In August, a court in eastern Kazakhstan declined to deport an ethnic Kazakh Chinese citizen who had illegally crossed the border, fleeing from a position working as a teacher in one of the re-education camps. Sayragul Sauytbay had told the same court in July that she’d been reassigned from the kindergarten in Xinjiang where she worked to “what is called in China a political camp.”

“In fact, it is a prison located in the mountains,” Sauytbay said. Her testimony, which was widely covered and closely watched, provided a first-hand account of the camps.

As I wrote earlier this year, the case “put Kazakhstan in a bind, caught between international political and economic concerns — China is one of Kazakhstan’s largest trading partners — and domestic pressure.” Sauytbay’s release avoided a possible flashpoint, given rising anti-Chinese sentiment in Kazakhstan and the country’s unease with public protests.

The concerns Kazakhstan has to juggle are myriad, but it’s clear the problem in neighboring Xinjiang won’t just go away.

Human Rights Watch sent a letter to the Minister of Foreign Affairs of Kazakhstan Kairat Abdurakhmanov with a series of questions regarding the government’s interaction with its Chinese counterparts specifically with regard to its Xinjiang policies and its response to the detention of ethnic Kazakhs.

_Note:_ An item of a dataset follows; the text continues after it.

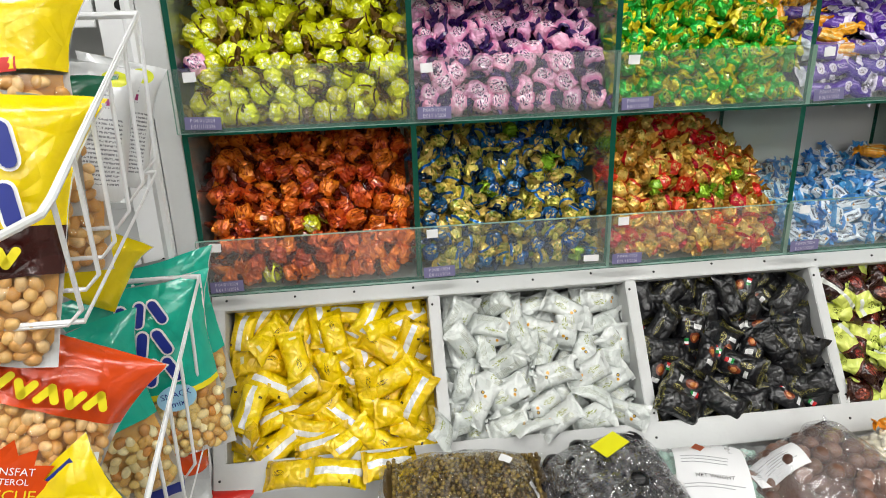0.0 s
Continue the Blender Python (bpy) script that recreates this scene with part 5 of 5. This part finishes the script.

Unlike the Chinese, which didn’t respond to Human Rights Watch’s letter, the Kazakhs did reply. The response, while underwhelming, is illustrative of Astana’s position on the Xinjiang problem.

Rather than responding to the questions directly, the reply from Kazakhstan — attributed to Azamat Ayap, a counselor to the Minister of Foreign Affairs — goes on at length about the strength of Kazakh-Chinese relations, “based on the principles of mutual respect, equality, a high level of trust, mutual understanding, and good-neighborliness.”

The letter stresses that the “large Kazakh diaspora” in China is “constantly showing its loyalty to the Central Government of the PRC.” The Chinese authorities, in turn, “treat the Kazakhs as one of the indigenous peoples and pursue an appropriate policy to support ethnic minorities.” The letter cites Kazakh publishing houses, radio programs, and mayors as evidence.

And then the letter closes with a reference to Article 55 of the Vienna Convention on Consular Relations, 1963, which states that interference in internal affairs of another State is not permitted. Appeals that Kazakhstan receives from ethnic Kazakhs in Xinjiang are handled diplomatically with the Chinese and anyway, “[a]ccording to the data from the Chinese party, in most cases, there are violations of Chinese law.”

In short: What happens in Xinjiang is not really our business.

Individual ethnic Kazakhs may be courageously opening the window for the world to get a sense of what is happening in Xinjiang, but don’t look to Kazakhstan to lead an international charge to respond to the situation. At present, Astana’s political and economic calculations preclude pushing back against China in any meaningful way.

“The political obstacles to holding China accountable for its violations do not relieve the United Nations and governments of their responsibilities to uphold human rights protections,” Human Rights Watch notes in its report.